### [Aim]
Copy out the material below in full, but not its images.

○ ○ ○

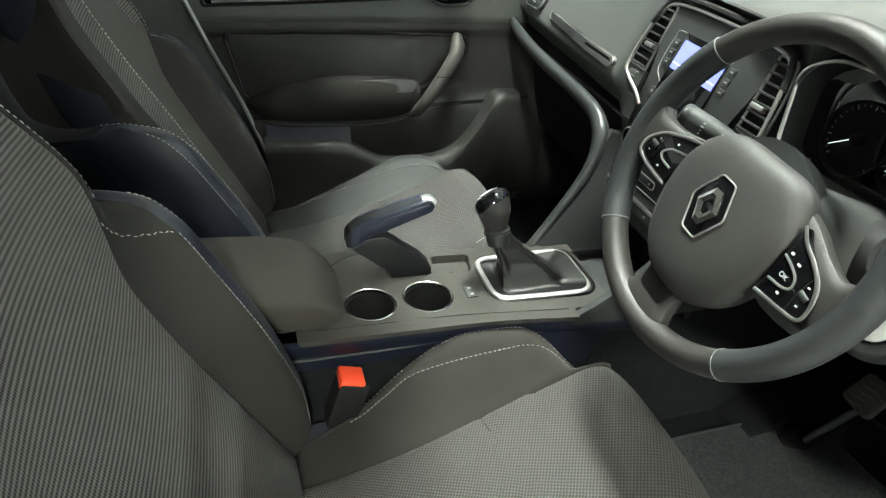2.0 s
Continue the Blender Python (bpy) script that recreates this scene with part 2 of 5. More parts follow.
SOFT = material("soft grained dash skin", (0.066, 0.067, 0.064), 0.50, grain=0.14, grain_size=650, mottle=0.12, rough_vary=0.05, spec=0.4)
PLASTIC = material("grained dark plastic", (0.054, 0.0575, 0.0555), 0.46, grain=0.22, grain_size=620, mottle=0.15, rough_vary=0.06, spec=0.45)
HARD = material("smooth dark plastic", (0.0265, 0.0285, 0.0285), 0.40, grain=0.10, grain_size=700, mottle=0.1, rough_vary=0.05, spec=0.42)
TAUPE = material("satin grey console plastic", (0.060, 0.058, 0.0525), 0.33, metal=0.35, grain=0.10, grain_size=800, mottle=0.08, rough_vary=0.04)
GLOSS = material("gloss black", (0.004, 0.004, 0.005), 0.08, coat=0.5, rough_vary=0.04)
NAVY = material("blue-black gloss plastic", (0.0085, 0.0105, 0.020), 0.32, mottle=0.1, spec=0.42)
CHROME = material("satin chrome", (0.62, 0.62, 0.61), 0.16, metal=1.0, rough_vary=0.05)
SILVER = material("silver paint trim", (0.52, 0.52, 0.51), 0.30, metal=0.9, rough_vary=0.06)
DIMTRIM = material("dark chrome trim", (0.20, 0.20, 0.20), 0.28, metal=0.9, rough_vary=0.05)
PAINT = material("white metallic body paint", (0.365, 0.365, 0.362), 0.24, metal=0.1, coat=0.8, mottle=0.04, mottle_size=40)
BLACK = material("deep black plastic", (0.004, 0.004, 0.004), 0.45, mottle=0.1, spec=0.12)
TREAD = material("worn tread rubber", (0.085, 0.080, 0.068), 0.6, mottle=0.4, mottle_size=60)
SILL = material("worn black sill plastic", (0.023, 0.023, 0.0226), 0.5, grain=0.2, grain_size=500, mottle=0.25, rough_vary=0.08, spec=0.25)
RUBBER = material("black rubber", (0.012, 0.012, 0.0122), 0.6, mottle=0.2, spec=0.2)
CARPET = material("black carpet", (0.011, 0.012, 0.0128), 0.95, grain=0.9, grain_size=260, mottle=0.4, mottle_size=60, spec=0.05)
MATTING = material("charcoal tufted mat", (0.041, 0.0425, 0.0445), 0.95, grain=1.0, grain_size=330, mottle=0.75, mottle_size=160, spec=0.08)
RED = material("red buckle plastic", (0.85, 0.075, 0.03), 0.35)
REDRING = material("red ring", (0.32, 0.015, 0.015), 0.4)
BOOT = material("soft boot leather", (0.0065, 0.0064, 0.0062), 0.32, grain=0.3, grain_size=500, mottle=0.3, spec=0.42)
MARK = material("white print", (0.62, 0.62, 0.61), 0.5)
GREYMARK = material("grey print", (0.27, 0.27, 0.26), 0.5)
STEEL = material("zinc steel", (0.55, 0.55, 0.53), 0.3, metal=1.0, mottle=0.15, mottle_size=60)
WORN = material("worn pedal rubber", (0.06, 0.055, 0.048), 0.65, grain=0.4, grain_size=300, mottle=0.4, mottle_size=50)
BELT = material("cream belt webbing", (0.62, 0.60, 0.53), 0.75, grain=0.3, grain_size=700)
HEADLINER = material("light grey headliner", (0.50, 0.50, 0.48), 0.9, grain=0.3, grain_size=500, mottle=0.05)
WALL = material("grey showroom wall", (0.62, 0.62, 0.61), 0.7, mottle=0.04, mottle_size=2)
TILE = material("grey polished floor tile", (0.34, 0.34, 0.33), 0.25, mottle=0.08, mottle_size=3, rough_vary=0.08)
SCREEN = glow("lit blue display", (0.20, 0.22, 0.95), 1.5)
SCREENTEXT = glow("white display text", (0.85, 0.9, 1.0), 3.5)
DIALTEXT = glow("white dial marks", (0.9, 0.92, 1.0), 0.9)
AMBER = glow("amber display", (0.05, 0.016, 0.006), 0.075)
TICK = glow("dim dial marks", (0.3, 0.3, 0.32), 0.12)
SATIN = material("brushed satin metal", (0.78, 0.78, 0.77), 0.36, metal=1.0, rough_vary=0.06, mottle=0.05)
DAYLIGHT = glow("bright frosted daylight", (0.94, 0.98, 1.0), 6.0)
DOORSKIN = material("dark door trim", (0.031, 0.0305, 0.029), 0.50, grain=0.25, grain_size=560, mottle=0.15, rough_vary=0.05, spec=0.38)
SHIELD = material("satin seat shield plastic", (0.060, 0.0575, 0.0535), 0.34, grain=0.12, grain_size=520, mottle=0.1, rough_vary=0.05, spec=0.55)
FASCIA = material("grained grey fascia", (0.080, 0.085, 0.0815), 0.44, grain=0.2, grain_size=620, mottle=0.12, rough_vary=0.05, spec=0.45)
PAD = material("airbag cover skin", (0.033, 0.0325, 0.031), 0.56, grain=0.16, grain_size=650, mottle=0.12, rough_vary=0.05, spec=0.42)
PIPED = material("grey-green seat vinyl", (0.025, 0.027, 0.026), 0.6, grain=0.3, grain_size=800, mottle=0.15, spec=0.3)
KNEE = material("dark knee panel plastic", (0.0122, 0.0128, 0.0143), 0.40, grain=0.15, grain_size=600, mottle=0.12, rough_vary=0.05, spec=0.4)
TRIM = material("mid grey pillar plastic", (0.085, 0.081, 0.075), 0.46, grain=0.2, grain_size=520, mottle=0.1, rough_vary=0.05, spec=0.45)
RAIL = material("dark satin rail plastic", (0.030, 0.032, 0.0325), 0.33, grain=0.1, grain_size=700, mottle=0.1, rough_vary=0.05, spec=0.6)
BLUEGRIP = material("blue-grey satin plastic", (0.021, 0.0245, 0.043), 0.34, mottle=0.1, rough_vary=0.05)
LID = material("warm grey armrest cloth", (0.037, 0.0345, 0.030), 0.78, grain=0.4, grain_size=800, mottle=0.2, mottle_size=9, spec=0.25)
GLASS = clear("lens glass")
PANE = clear("car glass", (0.93, 0.97, 0.95))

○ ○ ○

### [Written response]
2.0 s
Continue the Blender Python (bpy) script that recreates this scene with part 2 of 5. More parts follow.
SOFT = material("soft grained dash skin", (0.066, 0.067, 0.064), 0.50, grain=0.14, grain_size=650, mottle=0.12, rough_vary=0.05, spec=0.4)
PLASTIC = material("grained dark plastic", (0.054, 0.0575, 0.0555), 0.46, grain=0.22, grain_size=620, mottle=0.15, rough_vary=0.06, spec=0.45)
HARD = material("smooth dark plastic", (0.0265, 0.0285, 0.0285), 0.40, grain=0.10, grain_size=700, mottle=0.1, rough_vary=0.05, spec=0.42)
TAUPE = material("satin grey console plastic", (0.060, 0.058, 0.0525), 0.33, metal=0.35, grain=0.10, grain_size=800, mottle=0.08, rough_vary=0.04)
GLOSS = material("gloss black", (0.004, 0.004, 0.005), 0.08, coat=0.5, rough_vary=0.04)
NAVY = material("blue-black gloss plastic", (0.0085, 0.0105, 0.020), 0.32, mottle=0.1, spec=0.42)
CHROME = material("satin chrome", (0.62, 0.62, 0.61), 0.16, metal=1.0, rough_vary=0.05)
SILVER = material("silver paint trim", (0.52, 0.52, 0.51), 0.30, metal=0.9, rough_vary=0.06)
DIMTRIM = material("dark chrome trim", (0.20, 0.20, 0.20), 0.28, metal=0.9, rough_vary=0.05)
PAINT = material("white metallic body paint", (0.365, 0.365, 0.362), 0.24, metal=0.1, coat=0.8, mottle=0.04, mottle_size=40)
BLACK = material("deep black plastic", (0.004, 0.004, 0.004), 0.45, mottle=0.1, spec=0.12)
TREAD = material("worn tread rubber", (0.085, 0.080, 0.068), 0.6, mottle=0.4, mottle_size=60)
SILL = material("worn black sill plastic", (0.023, 0.023, 0.0226), 0.5, grain=0.2, grain_size=500, mottle=0.25, rough_vary=0.08, spec=0.25)
RUBBER = material("black rubber", (0.012, 0.012, 0.0122), 0.6, mottle=0.2, spec=0.2)
CARPET = material("black carpet", (0.011, 0.012, 0.0128), 0.95, grain=0.9, grain_size=260, mottle=0.4, mottle_size=60, spec=0.05)
MATTING = material("charcoal tufted mat", (0.041, 0.0425, 0.0445), 0.95, grain=1.0, grain_size=330, mottle=0.75, mottle_size=160, spec=0.08)
RED = material("red buckle plastic", (0.85, 0.075, 0.03), 0.35)
REDRING = material("red ring", (0.32, 0.015, 0.015), 0.4)
BOOT = material("soft boot leather", (0.0065, 0.0064, 0.0062), 0.32, grain=0.3, grain_size=500, mottle=0.3, spec=0.42)
MARK = material("white print", (0.62, 0.62, 0.61), 0.5)
GREYMARK = material("grey print", (0.27, 0.27, 0.26), 0.5)
STEEL = material("zinc steel", (0.55, 0.55, 0.53), 0.3, metal=1.0, mottle=0.15, mottle_size=60)
WORN = material("worn pedal rubber", (0.06, 0.055, 0.048), 0.65, grain=0.4, grain_size=300, mottle=0.4, mottle_size=50)
BELT = material("cream belt webbing", (0.62, 0.60, 0.53), 0.75, grain=0.3, grain_size=700)
HEADLINER = material("light grey headliner", (0.50, 0.50, 0.48), 0.9, grain=0.3, grain_size=500, mottle=0.05)
WALL = material("grey showroom wall", (0.62, 0.62, 0.61), 0.7, mottle=0.04, mottle_size=2)
TILE = material("grey polished floor tile", (0.34, 0.34, 0.33), 0.25, mottle=0.08, mottle_size=3, rough_vary=0.08)
SCREEN = glow("lit blue display", (0.20, 0.22, 0.95), 1.5)
SCREENTEXT = glow("white display text", (0.85, 0.9, 1.0), 3.5)
DIALTEXT = glow("white dial marks", (0.9, 0.92, 1.0), 0.9)
AMBER = glow("amber display", (0.05, 0.016, 0.006), 0.075)
TICK = glow("dim dial marks", (0.3, 0.3, 0.32), 0.12)
SATIN = material("brushed satin metal", (0.78, 0.78, 0.77), 0.36, metal=1.0, rough_vary=0.06, mottle=0.05)
DAYLIGHT = glow("bright frosted daylight", (0.94, 0.98, 1.0), 6.0)
DOORSKIN = material("dark door trim", (0.031, 0.0305, 0.029), 0.50, grain=0.25, grain_size=560, mottle=0.15, rough_vary=0.05, spec=0.38)
SHIELD = material("satin seat shield plastic", (0.060, 0.0575, 0.0535), 0.34, grain=0.12, grain_size=520, mottle=0.1, rough_vary=0.05, spec=0.55)
FASCIA = material("grained grey fascia", (0.080, 0.085, 0.0815), 0.44, grain=0.2, grain_size=620, mottle=0.12, rough_vary=0.05, spec=0.45)
PAD = material("airbag cover skin", (0.033, 0.0325, 0.031), 0.56, grain=0.16, grain_size=650, mottle=0.12, rough_vary=0.05, spec=0.42)
PIPED = material("grey-green seat vinyl", (0.025, 0.027, 0.026), 0.6, grain=0.3, grain_size=800, mottle=0.15, spec=0.3)
KNEE = material("dark knee panel plastic", (0.0122, 0.0128, 0.0143), 0.40, grain=0.15, grain_size=600, mottle=0.12, rough_vary=0.05, spec=0.4)
TRIM = material("mid grey pillar plastic", (0.085, 0.081, 0.075), 0.46, grain=0.2, grain_size=520, mottle=0.1, rough_vary=0.05, spec=0.45)
RAIL = material("dark satin rail plastic", (0.030, 0.032, 0.0325), 0.33, grain=0.1, grain_size=700, mottle=0.1, rough_vary=0.05, spec=0.6)
BLUEGRIP = material("blue-grey satin plastic", (0.021, 0.0245, 0.043), 0.34, mottle=0.1, rough_vary=0.05)
LID = material("warm grey armrest cloth", (0.037, 0.0345, 0.030), 0.78, grain=0.4, grain_size=800, mottle=0.2, mottle_size=9, spec=0.25)
GLASS = clear("lens glass")
PANE = clear("car glass", (0.93, 0.97, 0.95))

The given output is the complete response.